Politicians with low poll numbers like to say that there is only one poll that counts, and that is the poll on Election Day, but they are fooling themselves. If anything, Election Day has become a secondary event, which merely confirms what has been told already by the polls. Of course, if polling were egregiously inaccurate, none of this would be true. But that is not the case. In almost all elections, the final polls tell us, within a few percentage points, what the outcome will be. Elections become the certification that the polls were accurate; in other words, if there were no elections, we’d never know whether we could trust polling.

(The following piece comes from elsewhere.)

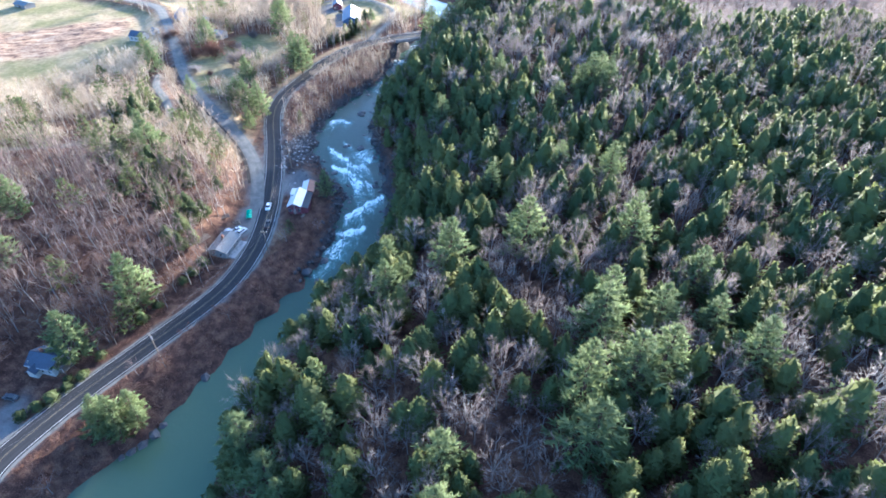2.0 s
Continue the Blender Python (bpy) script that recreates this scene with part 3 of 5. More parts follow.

The elements of the new election system are interdependent. With no television there would of course be no paid television ads. With no paid television ads there would be a greatly reduced need for the immense sums of money. With no need for money, there would be far less opportunity for de facto bribery by the lobbyists. Without the proliferation of the unpaid media there would be no one to discuss the “campaign” for three years before it occurs. Without polling, there would be no events to discuss. Acting together, these elements constitute an apparatus that keeps the campaign going, with or without the interest or participation of the public. They make possible the politics we have today, in which campaigns are so intensely interesting to a growing political class and so deeply boring to the rest of the country.